Patricia Heaton is one of TV’s most successful sitcom actresses. She’s energetic, relatable and knows how to turn a phrase. In Carol’s Second Act, she's a doctor who shows up for her first day at the hospital and meets the other much younger interns who are standard sitcom characters and her arrogant, aegist boss. No one thinks this fish belongs in this tank of water. She doesn’t follow orders and tries too hard. But because this is a 80s/90s sitcom, Carol has more than a few things to teach these millennials. Just like in the 80s/90s, there are four jokes per page and then a “real moment” every five pages, just like the sitcom instruction manual says. Patty Heaton deserves better. Please run as fast as you can.
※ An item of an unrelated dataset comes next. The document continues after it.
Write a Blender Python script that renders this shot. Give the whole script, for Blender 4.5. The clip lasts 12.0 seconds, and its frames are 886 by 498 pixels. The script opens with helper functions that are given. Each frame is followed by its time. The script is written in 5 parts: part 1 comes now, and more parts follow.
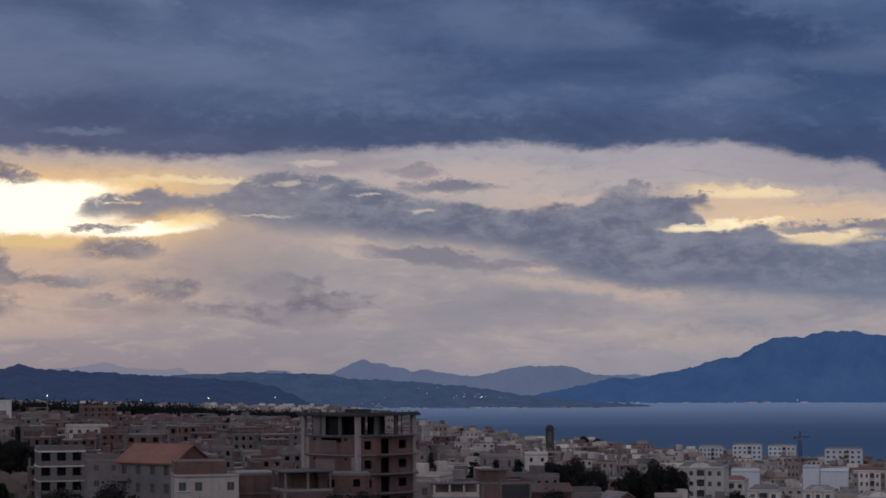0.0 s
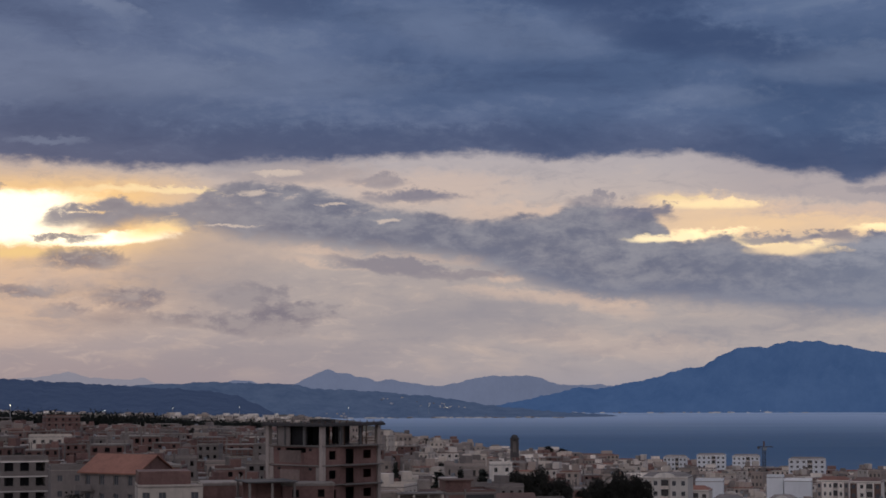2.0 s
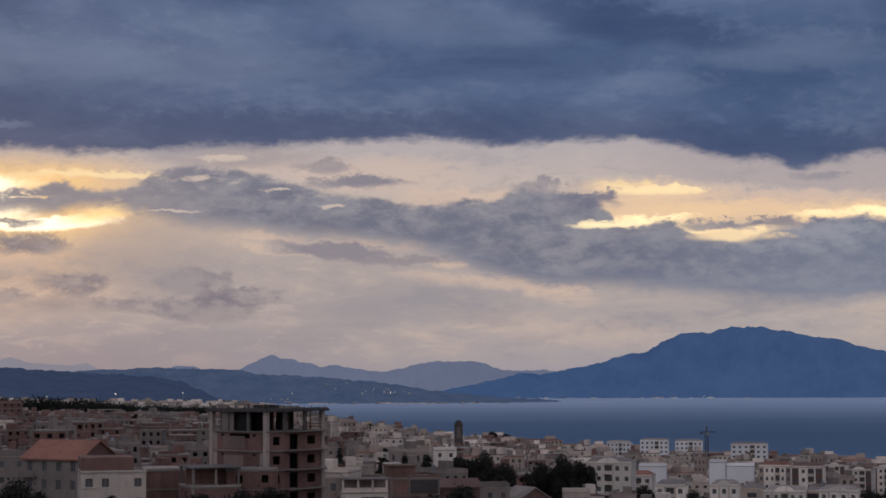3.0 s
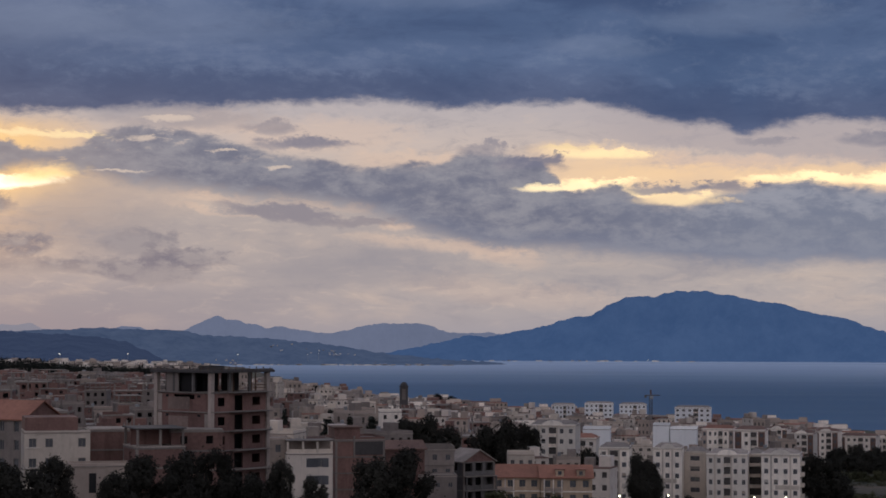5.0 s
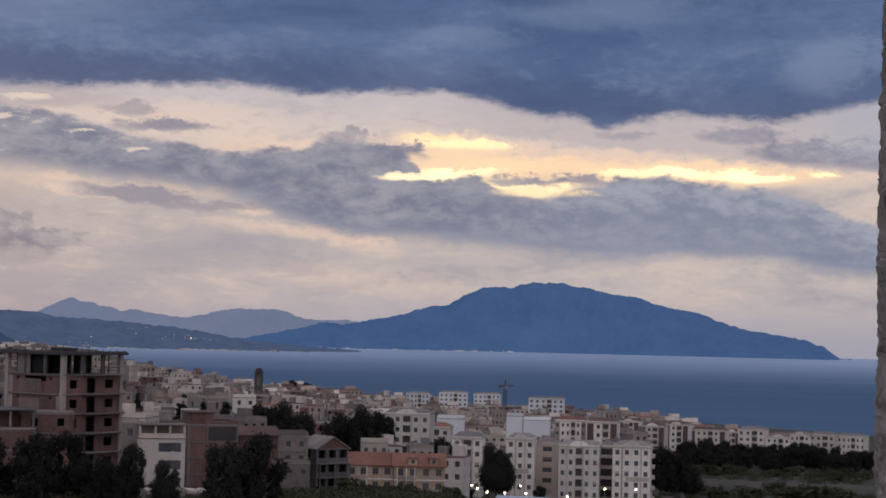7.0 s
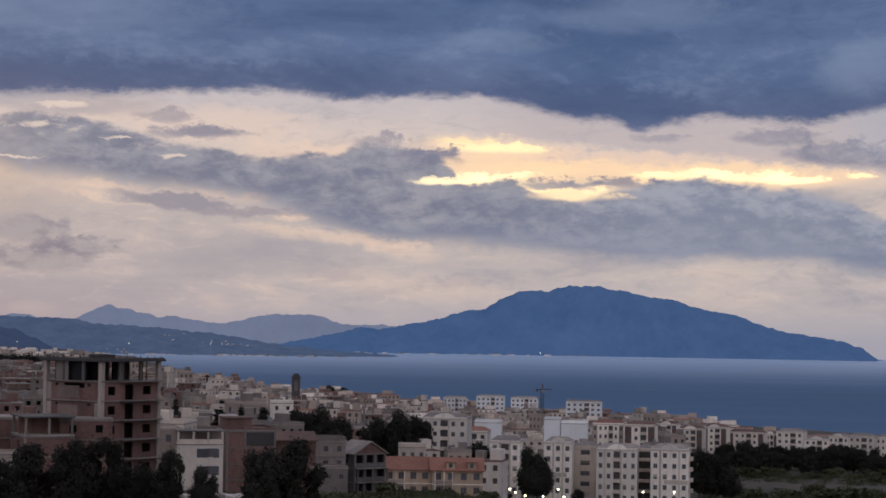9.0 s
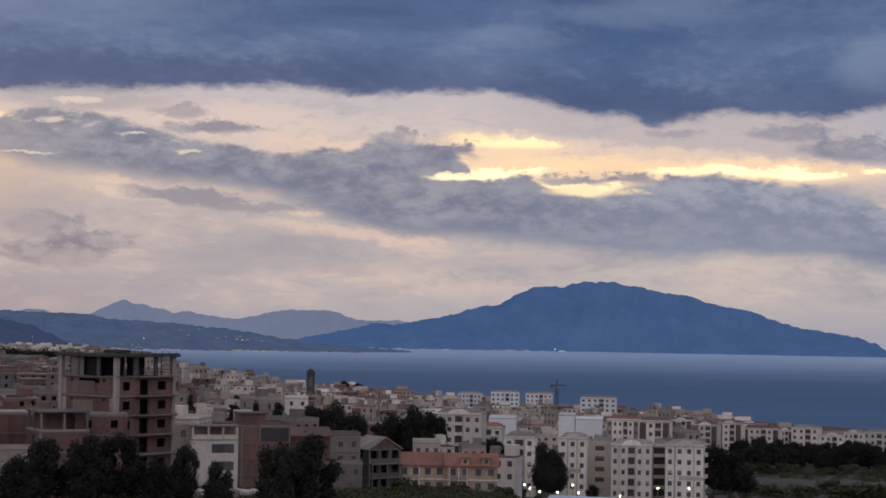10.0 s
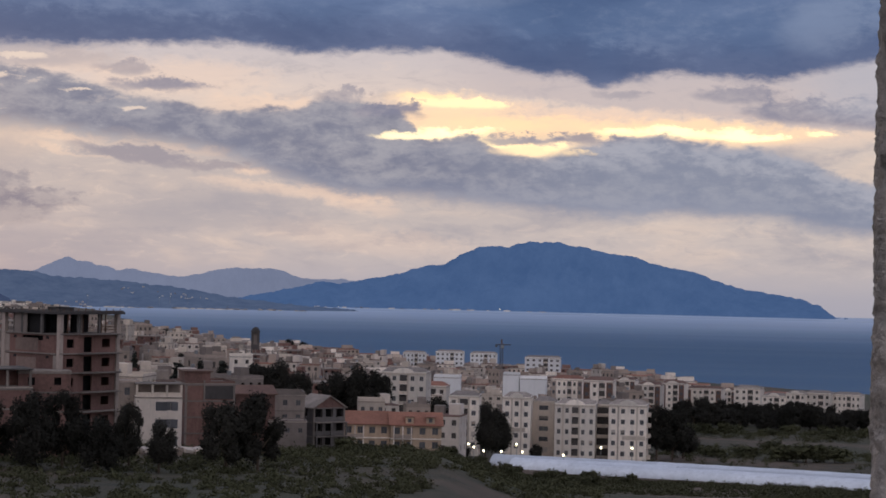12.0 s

It’s great that network television is trying to become more diverse. Unfortunately, diversity doesn’t make your show funny. In Sunnyside, the talented Kal Penn plays Garrett Modi, a disgraced city councilman who loses his seat and most of his dignity. In a bar, he bumps into a group that needs green cards, but, oh no, all the prep classes are booked! We’ll get deported! Will you help us, Mr. Modi? The immigrants from Sunnyside, Queens hit the racial trifecta, with stereotypes of Asians, Indians and Latinas delivering the jokes you hoped not to hear. What’s supposed to happen in future seasons? How long do you study for a green card? One hopes such a diverse program will break out but this unlikely situation is why sitcoms struggle so much. You just don’t believe it. Immigration is obviously a hot topic these days, but one of the group getting picked up by ICE doesn’t get me laughing, it gets me running away.
Not that anyone cares, but this genre of TV creeps me out. I know that’s the idea but I’ve had his issue ever since The Exorcist. I have to leave the country when American Horror Story is on. But Michelle and Robert King (The Good Wife) really know what they’re doing. A mom with four kids who lives near the subway is asked by the excellent Michael Colter (Luke Cage) and the Catholic Church to “assess” whether or not the awful things happening are Church related or just regular awful. Evil makes one regrettable mistake that too many pilots make. It takes 19 minutes until I start to care. With commercials, that’s almost a half hour of TV time. These days, that's an eternity. When producers like the Kings are involved, I watch at least three episodes to make sure I’m not missing a potential hit. I can cover my eyes at the scary parts.
Next time, I’ll cover the network shows with later premieres and the best of cable and streaming. And if the shows above don’t keep you busy, watch Unbelievable and Inside Bill’s Brain: Decoding Bill Gates on Netflix. So great.